コメント

宇野亜喜良

いつか、誰かから、花は植物の性器だと聞いたことがある。この映画の主人公はホア(花)

ホアは、セックスによって水面に浮上し、漂う花になる。セックスという漂泊感覚と、愛という予測不能な精神のレトリックが、スクリーン上にはかなく造形される。

─ 宇野亜喜良(イラストレーター)

「愛」に定義も正誤もないって、もともと不確かだからこその寛容さなんだって、わかったようなフリをしてきたけれど、やっぱりだめだ。
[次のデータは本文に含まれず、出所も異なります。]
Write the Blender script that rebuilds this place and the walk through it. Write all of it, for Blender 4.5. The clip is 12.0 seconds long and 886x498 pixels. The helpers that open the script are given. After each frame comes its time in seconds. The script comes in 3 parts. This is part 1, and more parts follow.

みんな、確かなものが欲しくてもがき苦しんでるんだよね。私だって同じ、そう思ったら、ため息が出た。

─ 森下くるみ(女優・文筆業)

「あばずれ」と呼ばれる主人公・花に、わたしたちのうちの誰が石を投げることができようか。

愛が欲しい愛したい、その衝動に、彼女のように忠実になれたら。

そうしたら、幸せになりたい、なんてむなしいことを考えずにすむのに。

─ 狗飼恭子(作家/脚本家)

映画の如き馬鹿げた恋はもう御免と思いつつ、20歳代の自分があれほど馬鹿だったからこそ体験できた濃密な情事の数々が、記憶に甦る。

修羅場を経て賢くなった分、身を焦がす性愛から遠ざかる……自分は他の道を歩めたのか?

─ 宮台真司(社会学者・首都大学東京教授)

『さだめなき女の日々』という、なつかしい洋画の名画の題名が思い出された。また有島武郎の『或る女』のことも。北京とパリの間をせわしげに行き来するヒロインは、まさに落花狼藉の物語を生きている。監督は彼女の身体を通して、観光客がけっして触れることのないパリを、至近距離で見つめている。

─ 四方田犬彦(映画学・比較文学専攻)

コリーヌ・ヤンとタハール・ラヒムが圧倒的な存在感を放つ

─ ハリウッド・リポーター

思わずのめり込んでしまうと同時に、ときに目をそらしたくなる映画

─ スクリーン・インターナショナル

ロウ・イエは流動的な空間の中に入ることとカメラを肩に置いて撮影することにより、貧弱で残念な普通の世界を予期せぬ豊かさで表現する。

─ カイエ・デュ・シネマ

『ふたりの人魚』以来のロウ・イエの最高作

─ フィルム・ビジネス・アジア

主人公が抱く喪失感の只中に入り込むロウ・イエならではの才腕、それがこの映画の強力なエンジンになっている。